In 1999, he was commissioned by the New Yorker magazine to capture how a young Muslim boy raised in India had come to love Spurs and in it explains how he struck up an infatuation with the players of the time including the ‘loquacious’ captain Danny Blanchflower and goalkeeper Pat Jennings.
Rushdie began explaining “soccer is working class self-expression” and bemoaned the fact that during the 1994 World Cup in the US commentators consistently misapplied the terminology of American ball games to football with the ball passed ‘way downtown’ in a ‘shut out’ game.
Spurs came by way of Arsenal. Shortly after arriving in England, a callow Rushdie saw the Gunners being run ragged in a Wembley friendly against the Real Madrid of Puskas and Di Stefano. When his father enquired about the game, the son meekly asked if he could find a team that played more like Real Madrid.
After consulting the clerk at the hotel desk in the Cumberland Hotel at Marble Arch, his father came back with just one name. Tottenham. From then on Rushdie suffered like a fan.
“This is what it means to be a fan: to wait enduring decades of disillusion and yet to have no choice in the matter of allegiance. Each weekend I turn to the sports pages and my eye automatically seeks out the Spurs result.

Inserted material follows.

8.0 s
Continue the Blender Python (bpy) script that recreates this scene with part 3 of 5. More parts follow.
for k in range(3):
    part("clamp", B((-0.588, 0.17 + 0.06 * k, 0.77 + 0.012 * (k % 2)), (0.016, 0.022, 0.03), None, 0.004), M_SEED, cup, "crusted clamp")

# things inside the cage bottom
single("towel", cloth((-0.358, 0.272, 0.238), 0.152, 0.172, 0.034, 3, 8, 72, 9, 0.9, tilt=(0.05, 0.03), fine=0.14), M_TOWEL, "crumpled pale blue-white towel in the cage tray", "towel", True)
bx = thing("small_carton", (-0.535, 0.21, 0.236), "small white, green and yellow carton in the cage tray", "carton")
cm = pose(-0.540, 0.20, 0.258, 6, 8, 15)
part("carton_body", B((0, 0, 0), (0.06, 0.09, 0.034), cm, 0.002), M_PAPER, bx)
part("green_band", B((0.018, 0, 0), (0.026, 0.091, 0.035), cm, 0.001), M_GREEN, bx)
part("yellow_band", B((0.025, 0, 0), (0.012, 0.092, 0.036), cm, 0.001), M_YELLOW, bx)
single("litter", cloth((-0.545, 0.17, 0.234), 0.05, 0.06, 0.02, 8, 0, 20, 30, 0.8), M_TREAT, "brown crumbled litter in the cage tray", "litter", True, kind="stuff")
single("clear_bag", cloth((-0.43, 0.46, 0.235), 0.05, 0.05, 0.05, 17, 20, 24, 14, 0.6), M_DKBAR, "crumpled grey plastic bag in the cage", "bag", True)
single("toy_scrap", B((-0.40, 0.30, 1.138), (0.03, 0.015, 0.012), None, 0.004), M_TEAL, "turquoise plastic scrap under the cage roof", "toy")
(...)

“If the team has won the weekend feels richer. If the team has lost a black cloud settles. It’s pathetic. It’s an addiction. It’s monogamous till-death-us-do-part love.”

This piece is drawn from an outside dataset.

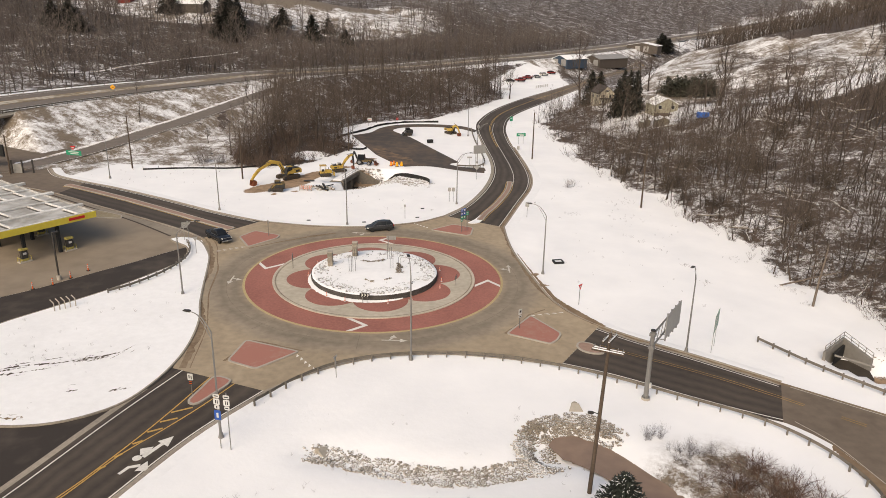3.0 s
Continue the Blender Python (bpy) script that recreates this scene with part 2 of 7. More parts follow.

He recalled that the goalkeeper for the Spurs team of 1961 was a Scottish player called Bill Brown, “dour and gaunt and unsmiling but brilliant”. He wore a short back and sides haircut, which in the swinging 60s was old fashioned.
One day the manager Billy Nicholson splashed out £30,000 for a new player, at the time a world record sum for a goalkeeper. The new arrival was a big Irish kid from Watford via Newry. His name was Pat Jennings.
Jennings capturing the zeitgeist, wore his hair long and in waves and grew sideburns. Initially the crowd didn’t take well to the new man. Lacking the dourness to which they had become accustomed, the well-brushed mane and modern look struck distrust into the hearts of the Tottenham faithful.
They took their time to make him feel the love. But, as Rushdie describes, Jennings eventually won them over.
“At a crucial moment he flew across his goal line to save a shot which was heading at high velocity for the far top corner and not only made the save but caught the flying ball cleanly in a single outstretched hand. We looked at one another aghast with the same question in all our eyes: exactly how big are this guy’s paws?”
The save is clearly remembered but it is not that what remains rooted in Rushdie’s mind. A decision that was made years later by the club to transfer the then adored Jennings to Arsenal has never left him.
“Even now it’s hard to put into words the outrage I felt,” he wrote. “The outrage I still feel. I can only say what Spurs fans said to one another in those days, furiously, mirthlessly, often adding as intensifiers a series of expletives. ‘It’s a joke.’”
Under George Graham, Spurs won the League Cup final in 1999 and with it a place in the 1999–2000 Uefa Cup. Coming out of Wembley Stadium, Rushdie was recognised by a fan, who waved at him.
“Gawd bless yer, Salman,” he yelled. Rushdie yelled back but recalled that he didn’t say what he wanted to say.